This problem is from Stein, Fourier Analysis,Chapter 4,problem 2(d).
Problem:Suppose that $P(x)=c_n x^n+……+c_0$ is a polynomial with real coefficients, where at least one of $c_1,……,c_n$ is irrational. Then the sequence $<P(n)>$ is equidistributed in $[0,1)$.
The key point is to show that $$ \lim_{N \to \infty}\ \frac{1}{N} \sum_{n=1}^N e^{2\pi i k P(n)} \ =0 $$ whenever $c_2,……,c_n$ is rational and $c_1$ irrational.
Since $<c_1n+c_0>$ is equidistributed in $[0,1)$ if $c_1$ irrational. If the equation above holds, then by induction:
Assume that polynomial $P$ is of degree $m$ with at least one of $c_1,……,c_n$ irrational satisfies that $<P(n)>$ equidistributed in $[0,1)$, now consider the condition of degree $m+1$.We may discuss on two conditions.
(i)only $c_1$ is irrational, then by the equations above, we immediately get the solution;
(ii)otherwise consider $P(n+h)-P(n)$ for any positive integer $h$, a polynomial of degree $m$, along with at lease one irrational coefficient. By assumption, $<P(n+h)-P(n)>$ is equidistributed in $[0,1)$,and hence $<P(n)>$ is equidistributed in $[0,1)$.

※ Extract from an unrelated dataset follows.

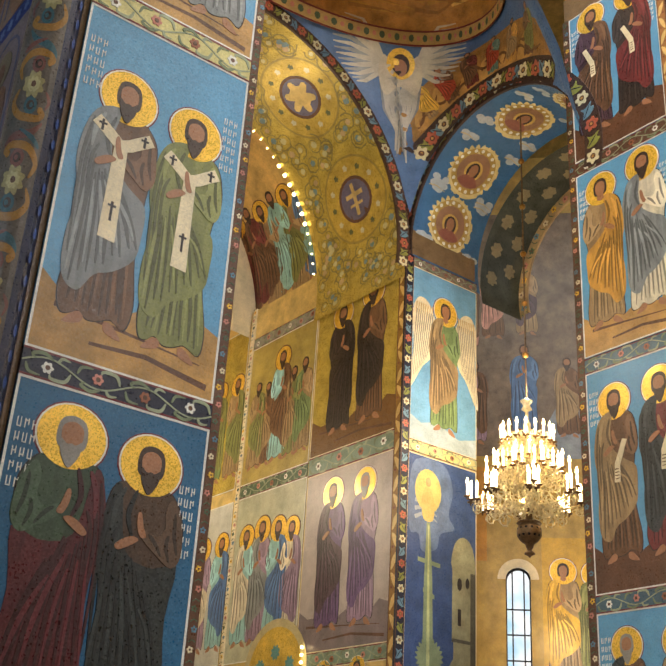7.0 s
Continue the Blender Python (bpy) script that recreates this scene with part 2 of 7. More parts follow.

My only drawback is to estimate the sum $$ \sum_{n=1}^N e^{2 \pi i k P(n)} $$ to conclude that $$ \lim_{N \to \infty}\ \frac{1}{N} \sum_{n=1}^N e^{2\pi i k P(n)} \ =0 $$
Any help will be appreciated, thank you.
After a simple classification I have figured it out.
We could solve it by induction on the degree of the polynomial $P(x)$.
If $deg P(x)=1$, then $c_1 \in \mathbb{R} \setminus \mathbb{Q}$ and apparently $<c_1n+c_0>$ is equidistributed in $[0,1)$.
Assume $deg P(x)=m$ and at least one of its coefficient $c_1,……,c_m$ is irrational, then $<P(n)>$ is equidistributed in $[0,1)$.
Now consider the situation of $deg P(x)=m+1$, we may divide it into two parts:
(i)If $c_{m+1} \in \mathbb{R} \setminus \mathbb{Q}$, then for any $h \in \Bbb{Z_+}$ we have $$P(n+h)-P(n)=\sum_{j=0}^m \bar{c_j}x^j$$ a polynomial of degree $m$, along with $\bar{c_m}$ irrational. Then by the assumption above: $<P(n+h)-P(n)>$ is equidistributed in $[0,1)$, therefore by Weyl's theorem: $<P(n)>$ is equidistributed in $[0,1)$.
(ii)If $c_{m+1}=\frac{p}{q} \in \mathbb{Q}$, then for $N$ big eough, there exists the unique $l,r$ such that $N=lq+r(0 \le r \le q-1)$. Set $P(x)=\frac{p}{q}x^{m+1} + Q(x)$, where $Q(x)$ is a polynomial of degree $m$ with at least one of $c_1,……,c_m$ irrational.
Notice that $$ \frac{1}{N} \sum_{n=1}^N e^{2 \pi ik \frac{p}{q} \left( x^{m+1}+Q(n) \right)} =\frac{1}{N} \left[ \sum_{j=0}^l e^{2 \pi ik Q(jq)} + …… +e^{2\pi ik \frac{r^m p}{q}} \sum_{j=0}^le^{2 \pi ikQ(jq+r)} +e^{2\pi ik \frac{(r+1)^mp}{q}} \sum_{j=0}^{l-1}e^{2 \pi ik Q(jq+r+1)}+ ……+ e^{2 \pi ik \frac{(q-1)^m p}{q}}\sum_{j=0}^{l-1} e^{2 \pi ik Q(j+q-1)} \right] $$
Since $0 < \frac{l}{M} < \frac{l+1}{N} < \frac{2}{q}$, then $$\frac{1}{N} \sum_{n=1}^N e^{2 \pi ik \left( \frac{p}{q}x^{m+1}+Q(n) \right)} \to 0(N \to \infty)$$
Consequently $<P(n)>$ is equidistributed in $[0,1)$.